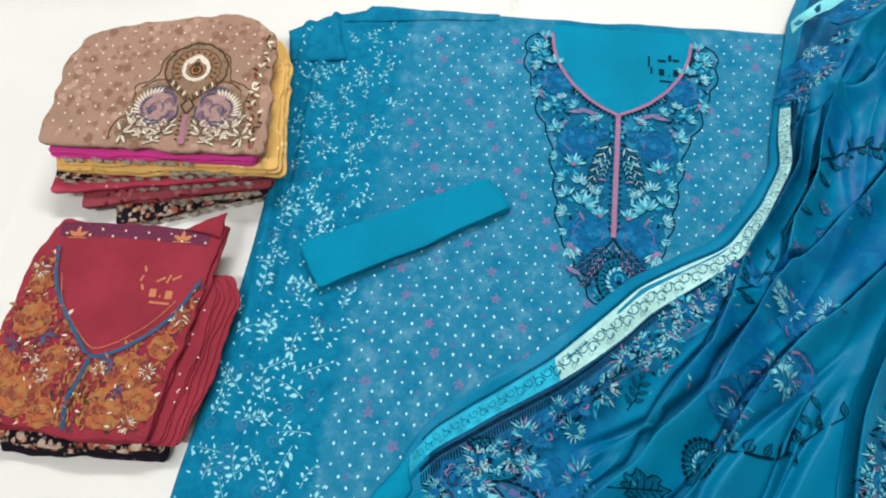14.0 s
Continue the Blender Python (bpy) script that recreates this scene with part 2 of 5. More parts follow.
# ---- the white sheet ----
FOLDS = [  # long soft wrinkles: x, y, direction in degrees, length, width, height
    (0.545, 0.125, 84, 0.20, 0.0085, 0.010), (0.515, 0.10, 78, 0.17, 0.014, 0.006), (0.475, -0.13, 54, 0.12, 0.010, 0.010), (-0.50, -0.105, 150, 0.12, 0.008, 0.008), (-0.545, -0.15, 142, 0.08, 0.008, 0.007),
    (0.62, 0.02, 92, 0.26, 0.008, 0.008), (0.72, 0.25, 75, 0.34, 0.014, 0.012),
    (0.585, 0.30, 68, 0.12, 0.009, 0.008), (0.66, -0.12, 112, 0.24, 0.014, 0.010), (-0.52, -0.05, 150, 0.22, 0.012, 0.006),
    (-0.60, 0.06, 140, 0.2, 0.010, 0.005), (-0.50, -0.16, 160, 0.2, 0.010, 0.006), (0.02, 1.03, 84, 0.10, 0.005, 0.005),
    (-0.62, 0.98, 20, 0.3, 0.016, 0.004), (0.3, 1.08, 5, 0.35, 0.012, 0.006), (-0.2, 1.06, 170, 0.3, 0.012, 0.005),
    (0.80, 0.42, 70, 0.3, 0.013, 0.012), (0.50, -0.16, 120, 0.10, 0.008, 0.006), (-0.72, 0.42, 95, 0.3, 0.016, 0.004),
    (-0.47, 0.12, 165, 0.12, 0.008, 0.003), (0.68, 0.52, 62, 0.2, 0.012, 0.008), (0.48, -0.02, 75, 0.10, 0.006, 0.003)]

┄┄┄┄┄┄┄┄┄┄

• Task description
Leave the images out and output the remaining material exactly as it stands.

• Expected answer
14.0 s
Continue the Blender Python (bpy) script that recreates this scene with part 2 of 5. More parts follow.
# ---- the white sheet ----
FOLDS = [  # long soft wrinkles: x, y, direction in degrees, length, width, height
    (0.545, 0.125, 84, 0.20, 0.0085, 0.010), (0.515, 0.10, 78, 0.17, 0.014, 0.006), (0.475, -0.13, 54, 0.12, 0.010, 0.010), (-0.50, -0.105, 150, 0.12, 0.008, 0.008), (-0.545, -0.15, 142, 0.08, 0.008, 0.007),
    (0.62, 0.02, 92, 0.26, 0.008, 0.008), (0.72, 0.25, 75, 0.34, 0.014, 0.012),
    (0.585, 0.30, 68, 0.12, 0.009, 0.008), (0.66, -0.12, 112, 0.24, 0.014, 0.010), (-0.52, -0.05, 150, 0.22, 0.012, 0.006),
    (-0.60, 0.06, 140, 0.2, 0.010, 0.005), (-0.50, -0.16, 160, 0.2, 0.010, 0.006), (0.02, 1.03, 84, 0.10, 0.005, 0.005),
    (-0.62, 0.98, 20, 0.3, 0.016, 0.004), (0.3, 1.08, 5, 0.35, 0.012, 0.006), (-0.2, 1.06, 170, 0.3, 0.012, 0.005),
    (0.80, 0.42, 70, 0.3, 0.013, 0.012), (0.50, -0.16, 120, 0.10, 0.008, 0.006), (-0.72, 0.42, 95, 0.3, 0.016, 0.004),
    (-0.47, 0.12, 165, 0.12, 0.008, 0.003), (0.68, 0.52, 62, 0.2, 0.012, 0.008), (0.48, -0.02, 75, 0.10, 0.006, 0.003)]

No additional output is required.